### Problem to solve
Among the lines below, keep only those from the one containing "for key, value" through the one containing "scene.view_settings.keyframe_insert(path, frame=frame(t))", and reproduce them exactly.

### Records provided
*****

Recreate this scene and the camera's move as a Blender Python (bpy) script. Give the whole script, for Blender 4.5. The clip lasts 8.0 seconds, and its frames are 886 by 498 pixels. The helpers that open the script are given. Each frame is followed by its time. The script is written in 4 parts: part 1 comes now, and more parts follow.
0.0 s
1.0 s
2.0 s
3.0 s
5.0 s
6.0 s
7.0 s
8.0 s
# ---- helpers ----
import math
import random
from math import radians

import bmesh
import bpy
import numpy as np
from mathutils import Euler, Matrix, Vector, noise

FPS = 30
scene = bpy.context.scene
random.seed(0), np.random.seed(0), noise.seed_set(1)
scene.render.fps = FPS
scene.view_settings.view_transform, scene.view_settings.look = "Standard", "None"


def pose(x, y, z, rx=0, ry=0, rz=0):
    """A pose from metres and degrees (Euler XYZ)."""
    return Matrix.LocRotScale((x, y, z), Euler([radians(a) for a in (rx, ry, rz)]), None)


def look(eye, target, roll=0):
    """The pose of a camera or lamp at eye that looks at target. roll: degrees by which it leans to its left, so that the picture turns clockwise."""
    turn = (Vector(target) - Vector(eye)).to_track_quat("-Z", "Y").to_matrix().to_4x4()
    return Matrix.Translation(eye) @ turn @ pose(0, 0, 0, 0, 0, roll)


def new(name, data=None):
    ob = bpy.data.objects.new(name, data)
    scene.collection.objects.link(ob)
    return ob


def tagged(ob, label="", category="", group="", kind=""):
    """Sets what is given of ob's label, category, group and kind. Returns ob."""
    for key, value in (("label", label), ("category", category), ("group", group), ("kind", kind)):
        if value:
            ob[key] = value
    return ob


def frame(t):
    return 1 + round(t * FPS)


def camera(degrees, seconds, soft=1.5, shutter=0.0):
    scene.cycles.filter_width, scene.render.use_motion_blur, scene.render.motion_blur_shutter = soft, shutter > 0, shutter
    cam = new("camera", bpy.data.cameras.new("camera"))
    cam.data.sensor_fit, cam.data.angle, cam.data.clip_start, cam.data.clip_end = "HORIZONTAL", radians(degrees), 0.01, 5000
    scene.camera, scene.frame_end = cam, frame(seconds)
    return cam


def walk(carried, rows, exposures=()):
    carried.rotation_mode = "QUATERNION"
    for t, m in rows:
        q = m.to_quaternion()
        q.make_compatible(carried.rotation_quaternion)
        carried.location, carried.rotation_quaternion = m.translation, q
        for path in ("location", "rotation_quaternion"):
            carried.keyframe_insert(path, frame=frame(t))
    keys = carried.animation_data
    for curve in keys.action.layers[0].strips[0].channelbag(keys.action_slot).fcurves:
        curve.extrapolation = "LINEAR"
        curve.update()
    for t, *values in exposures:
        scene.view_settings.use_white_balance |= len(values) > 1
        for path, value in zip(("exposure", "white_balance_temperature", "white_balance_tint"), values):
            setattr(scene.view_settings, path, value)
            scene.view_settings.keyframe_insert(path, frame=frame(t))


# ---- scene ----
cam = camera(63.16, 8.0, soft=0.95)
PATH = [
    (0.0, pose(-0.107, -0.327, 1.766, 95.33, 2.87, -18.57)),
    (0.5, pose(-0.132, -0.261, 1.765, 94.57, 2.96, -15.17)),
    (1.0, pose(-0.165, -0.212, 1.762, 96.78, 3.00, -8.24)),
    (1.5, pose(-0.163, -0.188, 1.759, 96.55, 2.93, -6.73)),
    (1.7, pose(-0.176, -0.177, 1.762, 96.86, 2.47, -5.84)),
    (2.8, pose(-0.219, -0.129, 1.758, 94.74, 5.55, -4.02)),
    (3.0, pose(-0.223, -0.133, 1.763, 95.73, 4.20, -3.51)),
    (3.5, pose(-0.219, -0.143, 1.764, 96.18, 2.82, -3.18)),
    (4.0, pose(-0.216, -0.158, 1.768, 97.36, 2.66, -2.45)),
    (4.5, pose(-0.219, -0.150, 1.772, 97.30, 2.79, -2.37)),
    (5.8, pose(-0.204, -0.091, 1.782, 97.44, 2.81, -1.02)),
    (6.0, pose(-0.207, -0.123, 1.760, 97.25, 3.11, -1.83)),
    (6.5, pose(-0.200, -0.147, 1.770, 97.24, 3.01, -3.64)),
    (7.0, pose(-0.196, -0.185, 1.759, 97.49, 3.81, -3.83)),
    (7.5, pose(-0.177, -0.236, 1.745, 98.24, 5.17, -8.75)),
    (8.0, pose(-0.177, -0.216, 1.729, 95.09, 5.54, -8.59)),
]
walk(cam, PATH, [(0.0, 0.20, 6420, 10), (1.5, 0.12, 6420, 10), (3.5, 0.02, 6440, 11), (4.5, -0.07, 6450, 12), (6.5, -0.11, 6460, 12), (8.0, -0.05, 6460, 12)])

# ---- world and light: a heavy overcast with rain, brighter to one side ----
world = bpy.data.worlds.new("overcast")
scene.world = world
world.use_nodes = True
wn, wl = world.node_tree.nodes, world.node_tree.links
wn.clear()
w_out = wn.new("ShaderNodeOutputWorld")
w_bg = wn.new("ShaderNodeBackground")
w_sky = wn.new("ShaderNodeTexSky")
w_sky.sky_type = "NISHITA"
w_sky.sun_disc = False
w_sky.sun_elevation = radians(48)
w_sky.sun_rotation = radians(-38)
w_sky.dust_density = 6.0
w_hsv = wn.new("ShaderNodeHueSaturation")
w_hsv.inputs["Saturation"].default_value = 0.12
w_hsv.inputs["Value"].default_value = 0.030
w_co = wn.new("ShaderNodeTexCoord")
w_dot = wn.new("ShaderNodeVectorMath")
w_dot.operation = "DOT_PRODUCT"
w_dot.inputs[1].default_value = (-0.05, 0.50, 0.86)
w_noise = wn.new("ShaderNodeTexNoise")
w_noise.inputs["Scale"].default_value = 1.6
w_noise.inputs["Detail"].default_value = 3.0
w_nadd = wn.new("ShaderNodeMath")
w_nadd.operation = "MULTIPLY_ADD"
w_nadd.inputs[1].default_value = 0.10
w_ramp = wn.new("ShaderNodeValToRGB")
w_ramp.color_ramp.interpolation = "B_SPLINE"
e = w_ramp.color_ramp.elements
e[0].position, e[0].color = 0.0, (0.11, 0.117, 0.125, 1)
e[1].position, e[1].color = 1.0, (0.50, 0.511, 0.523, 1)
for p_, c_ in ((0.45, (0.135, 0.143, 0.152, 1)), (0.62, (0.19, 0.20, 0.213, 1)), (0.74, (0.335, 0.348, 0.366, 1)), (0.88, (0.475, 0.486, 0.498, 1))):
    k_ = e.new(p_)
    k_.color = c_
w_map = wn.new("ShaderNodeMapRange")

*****

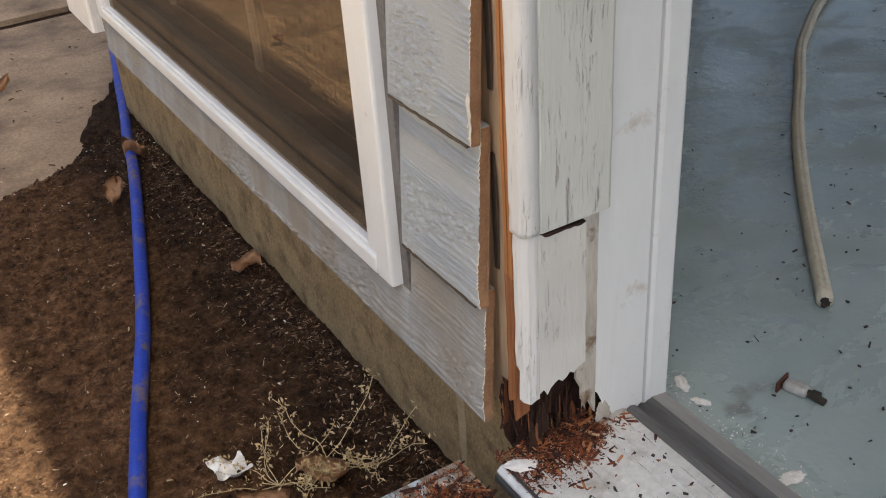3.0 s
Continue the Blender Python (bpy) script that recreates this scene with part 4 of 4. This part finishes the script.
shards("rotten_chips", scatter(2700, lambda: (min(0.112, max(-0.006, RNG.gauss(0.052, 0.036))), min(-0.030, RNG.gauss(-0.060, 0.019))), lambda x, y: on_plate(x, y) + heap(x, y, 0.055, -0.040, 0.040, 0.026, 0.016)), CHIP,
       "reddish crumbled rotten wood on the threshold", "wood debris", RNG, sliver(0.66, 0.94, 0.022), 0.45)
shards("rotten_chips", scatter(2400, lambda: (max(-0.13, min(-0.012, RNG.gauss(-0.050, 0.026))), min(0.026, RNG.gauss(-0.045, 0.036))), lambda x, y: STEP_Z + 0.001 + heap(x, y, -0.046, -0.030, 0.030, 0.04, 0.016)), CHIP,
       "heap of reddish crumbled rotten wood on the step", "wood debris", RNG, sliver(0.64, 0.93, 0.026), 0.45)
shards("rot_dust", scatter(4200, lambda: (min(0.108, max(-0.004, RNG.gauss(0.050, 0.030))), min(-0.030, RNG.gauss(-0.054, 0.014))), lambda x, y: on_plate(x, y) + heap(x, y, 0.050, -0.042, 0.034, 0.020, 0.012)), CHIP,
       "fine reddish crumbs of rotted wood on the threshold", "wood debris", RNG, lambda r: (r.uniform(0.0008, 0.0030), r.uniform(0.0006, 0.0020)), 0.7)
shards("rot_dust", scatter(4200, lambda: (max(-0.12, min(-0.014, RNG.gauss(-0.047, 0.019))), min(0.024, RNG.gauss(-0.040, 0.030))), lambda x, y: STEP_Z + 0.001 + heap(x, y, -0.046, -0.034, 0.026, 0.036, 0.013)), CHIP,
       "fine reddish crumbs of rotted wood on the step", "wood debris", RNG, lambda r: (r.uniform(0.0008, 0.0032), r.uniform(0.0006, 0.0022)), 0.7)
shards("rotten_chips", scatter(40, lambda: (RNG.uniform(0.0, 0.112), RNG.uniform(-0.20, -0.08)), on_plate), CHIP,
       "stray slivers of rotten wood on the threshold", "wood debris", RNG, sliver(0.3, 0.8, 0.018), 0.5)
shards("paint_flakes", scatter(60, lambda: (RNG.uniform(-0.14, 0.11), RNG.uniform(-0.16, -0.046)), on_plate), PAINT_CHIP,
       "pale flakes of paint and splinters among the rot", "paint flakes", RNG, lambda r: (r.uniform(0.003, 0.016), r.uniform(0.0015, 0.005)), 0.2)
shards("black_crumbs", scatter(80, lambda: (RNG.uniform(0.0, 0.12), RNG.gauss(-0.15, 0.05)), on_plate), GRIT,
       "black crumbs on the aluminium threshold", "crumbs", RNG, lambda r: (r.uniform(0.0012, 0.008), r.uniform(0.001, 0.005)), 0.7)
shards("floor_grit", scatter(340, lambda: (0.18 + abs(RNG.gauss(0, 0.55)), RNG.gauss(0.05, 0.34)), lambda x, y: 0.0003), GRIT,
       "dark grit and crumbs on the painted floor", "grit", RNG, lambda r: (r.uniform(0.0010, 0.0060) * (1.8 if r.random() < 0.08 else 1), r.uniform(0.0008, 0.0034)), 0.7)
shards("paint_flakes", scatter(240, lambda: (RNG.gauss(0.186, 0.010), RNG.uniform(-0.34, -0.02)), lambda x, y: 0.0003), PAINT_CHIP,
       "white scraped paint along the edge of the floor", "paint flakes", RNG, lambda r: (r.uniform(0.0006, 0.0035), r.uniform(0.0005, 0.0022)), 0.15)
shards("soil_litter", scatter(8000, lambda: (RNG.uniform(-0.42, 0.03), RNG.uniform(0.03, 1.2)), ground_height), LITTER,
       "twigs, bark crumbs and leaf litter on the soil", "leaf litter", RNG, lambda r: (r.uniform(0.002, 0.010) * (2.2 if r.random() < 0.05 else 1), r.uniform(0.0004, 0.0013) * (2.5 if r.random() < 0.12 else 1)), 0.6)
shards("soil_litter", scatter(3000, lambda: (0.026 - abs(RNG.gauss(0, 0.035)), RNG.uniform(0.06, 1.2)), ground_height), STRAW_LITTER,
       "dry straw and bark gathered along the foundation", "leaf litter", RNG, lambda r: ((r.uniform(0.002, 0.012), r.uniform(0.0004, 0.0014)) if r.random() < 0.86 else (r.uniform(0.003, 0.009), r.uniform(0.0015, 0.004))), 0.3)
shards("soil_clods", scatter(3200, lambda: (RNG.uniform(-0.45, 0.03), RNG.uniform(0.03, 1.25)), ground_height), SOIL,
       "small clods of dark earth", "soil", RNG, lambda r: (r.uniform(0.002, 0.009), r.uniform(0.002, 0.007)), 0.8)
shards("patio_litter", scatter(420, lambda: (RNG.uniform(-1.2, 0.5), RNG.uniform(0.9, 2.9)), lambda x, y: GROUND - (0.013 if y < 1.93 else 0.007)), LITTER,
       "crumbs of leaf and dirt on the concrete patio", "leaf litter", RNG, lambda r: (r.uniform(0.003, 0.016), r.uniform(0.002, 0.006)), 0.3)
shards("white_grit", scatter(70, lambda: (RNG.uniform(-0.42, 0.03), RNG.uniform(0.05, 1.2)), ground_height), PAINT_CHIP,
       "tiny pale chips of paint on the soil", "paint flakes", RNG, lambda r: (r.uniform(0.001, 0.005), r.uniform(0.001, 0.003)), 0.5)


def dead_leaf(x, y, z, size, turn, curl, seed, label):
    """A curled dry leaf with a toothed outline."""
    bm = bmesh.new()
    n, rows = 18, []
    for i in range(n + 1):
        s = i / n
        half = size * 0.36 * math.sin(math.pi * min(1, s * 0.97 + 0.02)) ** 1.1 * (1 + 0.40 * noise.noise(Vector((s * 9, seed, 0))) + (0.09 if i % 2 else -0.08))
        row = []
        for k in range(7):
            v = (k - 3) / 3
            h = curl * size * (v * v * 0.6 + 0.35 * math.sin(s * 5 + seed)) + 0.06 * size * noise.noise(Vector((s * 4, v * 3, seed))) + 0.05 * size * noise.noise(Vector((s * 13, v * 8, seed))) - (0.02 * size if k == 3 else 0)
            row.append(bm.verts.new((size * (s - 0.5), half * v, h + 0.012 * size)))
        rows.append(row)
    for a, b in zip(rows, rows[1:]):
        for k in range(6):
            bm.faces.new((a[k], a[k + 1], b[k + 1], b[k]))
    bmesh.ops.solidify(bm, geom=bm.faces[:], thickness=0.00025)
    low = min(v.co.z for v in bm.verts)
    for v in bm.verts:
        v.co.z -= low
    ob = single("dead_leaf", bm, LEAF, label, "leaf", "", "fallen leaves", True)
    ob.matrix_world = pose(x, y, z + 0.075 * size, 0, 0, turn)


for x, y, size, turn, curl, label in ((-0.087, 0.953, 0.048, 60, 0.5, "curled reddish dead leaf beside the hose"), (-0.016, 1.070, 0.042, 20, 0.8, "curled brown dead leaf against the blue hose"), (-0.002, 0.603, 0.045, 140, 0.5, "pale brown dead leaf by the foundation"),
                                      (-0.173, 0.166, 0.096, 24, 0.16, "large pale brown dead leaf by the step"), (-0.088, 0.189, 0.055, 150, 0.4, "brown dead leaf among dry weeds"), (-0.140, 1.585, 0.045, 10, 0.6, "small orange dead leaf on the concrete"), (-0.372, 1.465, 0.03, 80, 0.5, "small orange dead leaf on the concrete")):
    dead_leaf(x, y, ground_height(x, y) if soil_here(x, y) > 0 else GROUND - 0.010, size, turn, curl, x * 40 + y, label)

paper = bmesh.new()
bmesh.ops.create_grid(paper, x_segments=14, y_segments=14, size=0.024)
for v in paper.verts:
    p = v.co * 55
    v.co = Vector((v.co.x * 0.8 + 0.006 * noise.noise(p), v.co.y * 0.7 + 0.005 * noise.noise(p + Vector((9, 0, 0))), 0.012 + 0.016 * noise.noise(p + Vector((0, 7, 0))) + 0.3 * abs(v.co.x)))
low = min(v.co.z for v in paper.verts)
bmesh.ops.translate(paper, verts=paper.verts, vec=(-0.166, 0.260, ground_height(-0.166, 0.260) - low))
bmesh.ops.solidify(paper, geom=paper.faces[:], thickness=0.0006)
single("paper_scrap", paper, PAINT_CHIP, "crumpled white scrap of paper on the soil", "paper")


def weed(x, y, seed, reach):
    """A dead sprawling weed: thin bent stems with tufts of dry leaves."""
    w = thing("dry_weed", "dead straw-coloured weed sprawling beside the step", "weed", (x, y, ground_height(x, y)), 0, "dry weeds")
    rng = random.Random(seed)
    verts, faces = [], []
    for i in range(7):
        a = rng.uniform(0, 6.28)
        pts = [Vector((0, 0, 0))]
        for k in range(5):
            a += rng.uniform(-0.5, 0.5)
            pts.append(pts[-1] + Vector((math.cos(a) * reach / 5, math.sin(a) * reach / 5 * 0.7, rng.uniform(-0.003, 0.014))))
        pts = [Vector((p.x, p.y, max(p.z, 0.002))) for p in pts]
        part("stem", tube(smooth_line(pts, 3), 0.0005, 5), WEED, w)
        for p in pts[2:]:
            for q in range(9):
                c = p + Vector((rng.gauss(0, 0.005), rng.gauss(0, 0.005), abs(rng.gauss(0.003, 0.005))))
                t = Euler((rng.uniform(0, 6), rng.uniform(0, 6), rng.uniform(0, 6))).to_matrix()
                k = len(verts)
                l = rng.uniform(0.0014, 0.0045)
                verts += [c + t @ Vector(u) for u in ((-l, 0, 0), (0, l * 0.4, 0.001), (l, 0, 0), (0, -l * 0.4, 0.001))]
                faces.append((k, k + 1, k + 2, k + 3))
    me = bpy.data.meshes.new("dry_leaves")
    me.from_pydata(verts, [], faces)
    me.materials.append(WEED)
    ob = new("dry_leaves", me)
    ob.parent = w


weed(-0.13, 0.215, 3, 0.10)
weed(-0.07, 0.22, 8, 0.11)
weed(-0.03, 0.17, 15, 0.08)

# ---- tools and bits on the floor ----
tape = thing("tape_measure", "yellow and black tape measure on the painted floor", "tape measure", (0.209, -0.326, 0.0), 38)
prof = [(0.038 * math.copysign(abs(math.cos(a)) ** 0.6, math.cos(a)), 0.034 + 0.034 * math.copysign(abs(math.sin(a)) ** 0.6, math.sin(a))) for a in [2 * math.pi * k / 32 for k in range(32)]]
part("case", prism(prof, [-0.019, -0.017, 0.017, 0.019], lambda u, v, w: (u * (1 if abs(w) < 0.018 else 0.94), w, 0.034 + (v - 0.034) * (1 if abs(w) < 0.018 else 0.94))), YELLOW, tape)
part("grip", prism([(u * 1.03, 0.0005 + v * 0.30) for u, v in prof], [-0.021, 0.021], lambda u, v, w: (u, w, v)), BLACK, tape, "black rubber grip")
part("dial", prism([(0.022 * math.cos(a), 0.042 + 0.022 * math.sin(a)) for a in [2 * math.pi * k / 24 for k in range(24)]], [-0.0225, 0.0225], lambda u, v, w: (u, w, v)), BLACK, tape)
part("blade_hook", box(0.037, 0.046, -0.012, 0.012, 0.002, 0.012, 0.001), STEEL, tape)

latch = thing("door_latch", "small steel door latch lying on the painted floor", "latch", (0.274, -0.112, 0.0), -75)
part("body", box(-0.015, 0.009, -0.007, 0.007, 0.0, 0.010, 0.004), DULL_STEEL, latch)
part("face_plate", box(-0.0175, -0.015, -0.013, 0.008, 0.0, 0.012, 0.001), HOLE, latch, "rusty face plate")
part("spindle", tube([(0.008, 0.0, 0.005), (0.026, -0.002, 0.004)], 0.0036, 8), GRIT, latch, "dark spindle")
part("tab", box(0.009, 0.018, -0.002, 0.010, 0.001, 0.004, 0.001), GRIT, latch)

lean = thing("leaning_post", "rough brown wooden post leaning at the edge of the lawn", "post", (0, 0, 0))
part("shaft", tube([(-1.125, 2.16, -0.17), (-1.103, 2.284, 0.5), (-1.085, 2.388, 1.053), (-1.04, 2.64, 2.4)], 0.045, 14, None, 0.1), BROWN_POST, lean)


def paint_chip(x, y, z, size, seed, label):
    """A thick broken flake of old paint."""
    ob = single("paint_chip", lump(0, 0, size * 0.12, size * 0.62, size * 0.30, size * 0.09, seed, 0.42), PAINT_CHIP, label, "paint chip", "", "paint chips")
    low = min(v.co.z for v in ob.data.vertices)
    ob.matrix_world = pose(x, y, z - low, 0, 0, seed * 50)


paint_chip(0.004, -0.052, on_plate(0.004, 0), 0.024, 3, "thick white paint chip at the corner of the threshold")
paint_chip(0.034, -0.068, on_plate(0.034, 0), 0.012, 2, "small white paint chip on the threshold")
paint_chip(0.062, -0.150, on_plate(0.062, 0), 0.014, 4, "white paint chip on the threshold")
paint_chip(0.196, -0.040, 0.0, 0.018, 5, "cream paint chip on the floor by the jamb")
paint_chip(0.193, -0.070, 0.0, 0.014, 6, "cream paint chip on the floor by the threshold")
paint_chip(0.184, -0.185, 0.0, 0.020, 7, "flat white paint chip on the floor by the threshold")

*****

### The completed task
    for key, value in (("label", label), ("category", category), ("group", group), ("kind", kind)):
        if value:
            ob[key] = value
    return ob


def frame(t):
    return 1 + round(t * FPS)


def camera(degrees, seconds, soft=1.5, shutter=0.0):
    scene.cycles.filter_width, scene.render.use_motion_blur, scene.render.motion_blur_shutter = soft, shutter > 0, shutter
    cam = new("camera", bpy.data.cameras.new("camera"))
    cam.data.sensor_fit, cam.data.angle, cam.data.clip_start, cam.data.clip_end = "HORIZONTAL", radians(degrees), 0.01, 5000
    scene.camera, scene.frame_end = cam, frame(seconds)
    return cam


def walk(carried, rows, exposures=()):
    carried.rotation_mode = "QUATERNION"
    for t, m in rows:
        q = m.to_quaternion()
        q.make_compatible(carried.rotation_quaternion)
        carried.location, carried.rotation_quaternion = m.translation, q
        for path in ("location", "rotation_quaternion"):
            carried.keyframe_insert(path, frame=frame(t))
    keys = carried.animation_data
    for curve in keys.action.layers[0].strips[0].channelbag(keys.action_slot).fcurves:
        curve.extrapolation = "LINEAR"
        curve.update()
    for t, *values in exposures:
        scene.view_settings.use_white_balance |= len(values) > 1
        for path, value in zip(("exposure", "white_balance_temperature", "white_balance_tint"), values):
            setattr(scene.view_settings, path, value)
            scene.view_settings.keyframe_insert(path, frame=frame(t))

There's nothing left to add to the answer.